What you are asked to do:
Transcribe only part of the material below: the lines from the one containing "scene.collection.objects.link(made[o])" through the one containing "q = m.to_quaternion()", inclusive, exactly as written.

Recorded information:
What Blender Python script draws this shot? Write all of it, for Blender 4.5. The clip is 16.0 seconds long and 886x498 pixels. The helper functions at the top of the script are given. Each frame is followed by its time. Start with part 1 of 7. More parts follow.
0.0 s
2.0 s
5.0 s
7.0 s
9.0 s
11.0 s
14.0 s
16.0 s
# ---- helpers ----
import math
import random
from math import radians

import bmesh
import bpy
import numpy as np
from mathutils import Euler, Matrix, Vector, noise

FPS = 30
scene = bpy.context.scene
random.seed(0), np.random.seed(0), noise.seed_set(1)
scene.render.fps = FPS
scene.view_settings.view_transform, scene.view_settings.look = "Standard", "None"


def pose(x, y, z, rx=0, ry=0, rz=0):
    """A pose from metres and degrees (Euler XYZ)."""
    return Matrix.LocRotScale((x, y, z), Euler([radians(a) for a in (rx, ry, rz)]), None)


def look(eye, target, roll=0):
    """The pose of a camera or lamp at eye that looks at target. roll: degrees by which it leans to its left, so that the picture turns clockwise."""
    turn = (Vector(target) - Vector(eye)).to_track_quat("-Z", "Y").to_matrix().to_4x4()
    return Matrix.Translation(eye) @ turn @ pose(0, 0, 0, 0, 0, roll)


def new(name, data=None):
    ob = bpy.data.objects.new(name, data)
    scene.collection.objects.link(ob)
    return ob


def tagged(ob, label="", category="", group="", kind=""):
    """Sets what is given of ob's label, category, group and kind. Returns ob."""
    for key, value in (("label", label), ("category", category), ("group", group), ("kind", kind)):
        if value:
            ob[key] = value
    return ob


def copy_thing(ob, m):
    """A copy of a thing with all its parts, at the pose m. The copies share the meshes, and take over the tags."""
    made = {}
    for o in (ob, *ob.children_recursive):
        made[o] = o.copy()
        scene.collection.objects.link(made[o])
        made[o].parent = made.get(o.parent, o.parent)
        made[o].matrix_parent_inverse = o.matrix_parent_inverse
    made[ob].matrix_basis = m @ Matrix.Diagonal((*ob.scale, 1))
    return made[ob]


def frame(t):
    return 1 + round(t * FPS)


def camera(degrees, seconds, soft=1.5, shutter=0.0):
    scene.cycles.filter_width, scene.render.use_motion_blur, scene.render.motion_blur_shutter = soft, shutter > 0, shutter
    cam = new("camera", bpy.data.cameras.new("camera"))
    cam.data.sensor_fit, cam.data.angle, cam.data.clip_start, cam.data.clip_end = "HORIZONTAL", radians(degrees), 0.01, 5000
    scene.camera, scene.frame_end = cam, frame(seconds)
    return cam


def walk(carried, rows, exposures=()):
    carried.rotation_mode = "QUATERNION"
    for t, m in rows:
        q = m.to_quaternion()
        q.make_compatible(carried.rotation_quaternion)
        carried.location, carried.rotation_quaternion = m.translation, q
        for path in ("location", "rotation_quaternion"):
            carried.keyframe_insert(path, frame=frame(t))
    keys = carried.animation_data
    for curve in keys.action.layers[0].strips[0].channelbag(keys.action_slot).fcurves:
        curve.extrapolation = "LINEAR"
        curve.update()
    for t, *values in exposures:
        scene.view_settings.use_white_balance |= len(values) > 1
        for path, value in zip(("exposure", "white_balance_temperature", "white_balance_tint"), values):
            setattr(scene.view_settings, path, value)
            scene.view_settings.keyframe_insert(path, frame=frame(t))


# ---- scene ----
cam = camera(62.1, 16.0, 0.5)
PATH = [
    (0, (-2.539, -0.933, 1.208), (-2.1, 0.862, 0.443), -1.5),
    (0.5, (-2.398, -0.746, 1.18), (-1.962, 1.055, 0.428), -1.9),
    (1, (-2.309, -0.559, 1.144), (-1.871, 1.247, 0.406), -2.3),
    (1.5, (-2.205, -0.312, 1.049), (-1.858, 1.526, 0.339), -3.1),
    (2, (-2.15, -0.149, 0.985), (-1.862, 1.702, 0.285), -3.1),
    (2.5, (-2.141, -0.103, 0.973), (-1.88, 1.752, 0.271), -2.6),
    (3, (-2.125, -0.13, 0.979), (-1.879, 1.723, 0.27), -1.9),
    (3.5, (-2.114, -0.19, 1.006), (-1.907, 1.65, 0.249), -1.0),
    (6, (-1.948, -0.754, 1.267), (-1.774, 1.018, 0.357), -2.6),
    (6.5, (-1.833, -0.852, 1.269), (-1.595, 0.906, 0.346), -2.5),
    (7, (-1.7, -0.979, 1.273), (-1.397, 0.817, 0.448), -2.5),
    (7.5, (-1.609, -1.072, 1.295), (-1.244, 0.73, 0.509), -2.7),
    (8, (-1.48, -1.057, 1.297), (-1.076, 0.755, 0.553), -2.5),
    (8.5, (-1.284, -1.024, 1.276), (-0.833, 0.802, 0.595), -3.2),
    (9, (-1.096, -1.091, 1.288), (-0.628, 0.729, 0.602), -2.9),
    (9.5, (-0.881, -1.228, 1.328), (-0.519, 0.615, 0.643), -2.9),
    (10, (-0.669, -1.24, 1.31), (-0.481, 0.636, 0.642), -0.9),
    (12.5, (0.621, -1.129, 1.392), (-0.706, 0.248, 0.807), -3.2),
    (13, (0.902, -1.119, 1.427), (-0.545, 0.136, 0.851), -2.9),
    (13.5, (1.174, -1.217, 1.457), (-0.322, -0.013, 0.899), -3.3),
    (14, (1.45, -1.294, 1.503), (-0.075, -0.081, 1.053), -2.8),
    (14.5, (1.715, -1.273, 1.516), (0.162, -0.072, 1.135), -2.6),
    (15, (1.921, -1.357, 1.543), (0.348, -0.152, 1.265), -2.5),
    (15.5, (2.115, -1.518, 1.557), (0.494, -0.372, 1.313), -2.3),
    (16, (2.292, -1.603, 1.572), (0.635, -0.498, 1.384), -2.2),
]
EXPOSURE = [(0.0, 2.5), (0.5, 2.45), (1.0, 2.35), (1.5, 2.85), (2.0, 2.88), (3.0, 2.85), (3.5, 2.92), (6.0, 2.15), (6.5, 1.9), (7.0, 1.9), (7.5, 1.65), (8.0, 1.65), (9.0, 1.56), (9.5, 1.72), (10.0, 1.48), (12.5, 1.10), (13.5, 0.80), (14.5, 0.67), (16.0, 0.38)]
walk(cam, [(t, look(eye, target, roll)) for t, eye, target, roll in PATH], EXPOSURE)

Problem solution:
        scene.collection.objects.link(made[o])
        made[o].parent = made.get(o.parent, o.parent)
        made[o].matrix_parent_inverse = o.matrix_parent_inverse
    made[ob].matrix_basis = m @ Matrix.Diagonal((*ob.scale, 1))
    return made[ob]


def frame(t):
    return 1 + round(t * FPS)


def camera(degrees, seconds, soft=1.5, shutter=0.0):
    scene.cycles.filter_width, scene.render.use_motion_blur, scene.render.motion_blur_shutter = soft, shutter > 0, shutter
    cam = new("camera", bpy.data.cameras.new("camera"))
    cam.data.sensor_fit, cam.data.angle, cam.data.clip_start, cam.data.clip_end = "HORIZONTAL", radians(degrees), 0.01, 5000
    scene.camera, scene.frame_end = cam, frame(seconds)
    return cam


def walk(carried, rows, exposures=()):
    carried.rotation_mode = "QUATERNION"
    for t, m in rows:
        q = m.to_quaternion()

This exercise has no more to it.